Please retype the records below exactly, from the first line through the line containing "0.018), stain_scale=1.5, stain_amount=0.5)", and leave out any pictures.

-------- INFORMATION SUPPLIED

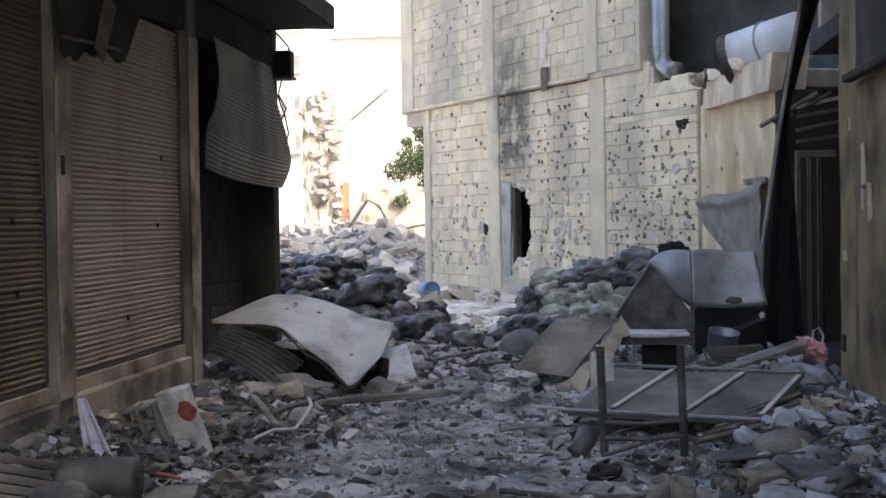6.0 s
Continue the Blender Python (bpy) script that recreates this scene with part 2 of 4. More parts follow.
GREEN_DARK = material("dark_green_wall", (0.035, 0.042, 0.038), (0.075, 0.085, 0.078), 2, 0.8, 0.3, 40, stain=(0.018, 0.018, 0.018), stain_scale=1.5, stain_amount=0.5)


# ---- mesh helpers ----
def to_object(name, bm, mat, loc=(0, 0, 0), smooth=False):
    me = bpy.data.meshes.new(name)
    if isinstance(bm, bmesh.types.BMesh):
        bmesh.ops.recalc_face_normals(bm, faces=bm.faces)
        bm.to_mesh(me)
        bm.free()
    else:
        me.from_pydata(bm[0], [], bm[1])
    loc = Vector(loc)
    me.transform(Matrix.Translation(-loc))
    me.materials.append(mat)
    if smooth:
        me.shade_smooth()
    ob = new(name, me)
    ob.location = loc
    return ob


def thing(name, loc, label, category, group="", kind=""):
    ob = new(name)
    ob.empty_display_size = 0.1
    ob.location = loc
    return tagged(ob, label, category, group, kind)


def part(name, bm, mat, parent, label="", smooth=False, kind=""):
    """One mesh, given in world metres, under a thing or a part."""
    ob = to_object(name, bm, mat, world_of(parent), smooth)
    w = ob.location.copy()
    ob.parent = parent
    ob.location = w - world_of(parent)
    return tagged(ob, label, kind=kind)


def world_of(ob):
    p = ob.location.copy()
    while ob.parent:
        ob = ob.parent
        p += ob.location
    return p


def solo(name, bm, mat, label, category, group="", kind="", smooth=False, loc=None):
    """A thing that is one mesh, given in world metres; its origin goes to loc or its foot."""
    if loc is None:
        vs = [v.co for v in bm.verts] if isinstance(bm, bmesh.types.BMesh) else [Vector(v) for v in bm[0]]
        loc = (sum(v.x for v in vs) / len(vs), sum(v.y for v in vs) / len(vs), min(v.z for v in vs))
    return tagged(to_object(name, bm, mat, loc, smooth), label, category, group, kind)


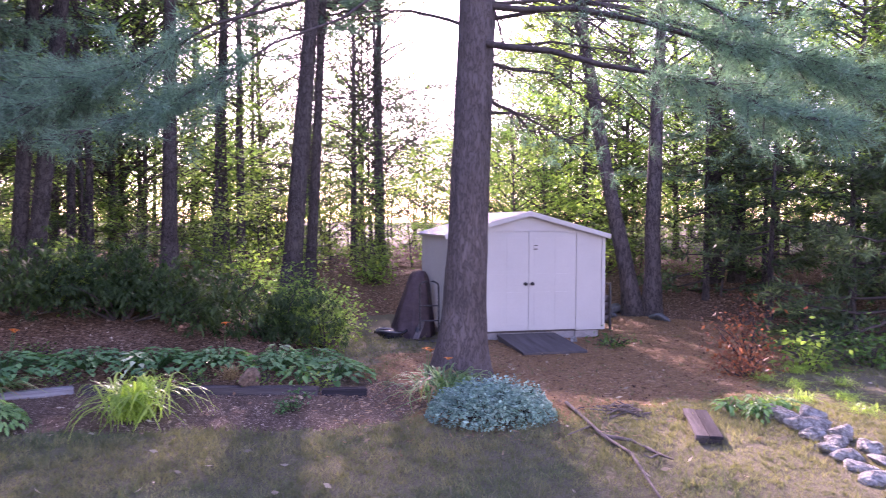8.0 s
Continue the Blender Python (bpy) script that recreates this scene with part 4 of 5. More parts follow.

----------------

FINISHED TASK =
6.0 s
Continue the Blender Python (bpy) script that recreates this scene with part 2 of 4. More parts follow.
GREEN_DARK = material("dark_green_wall", (0.035, 0.042, 0.038), (0.075, 0.085, 0.078), 2, 0.8, 0.3, 40, stain=(0.018, 0.018, 0.018), stain_scale=1.5, stain_amount=0.5)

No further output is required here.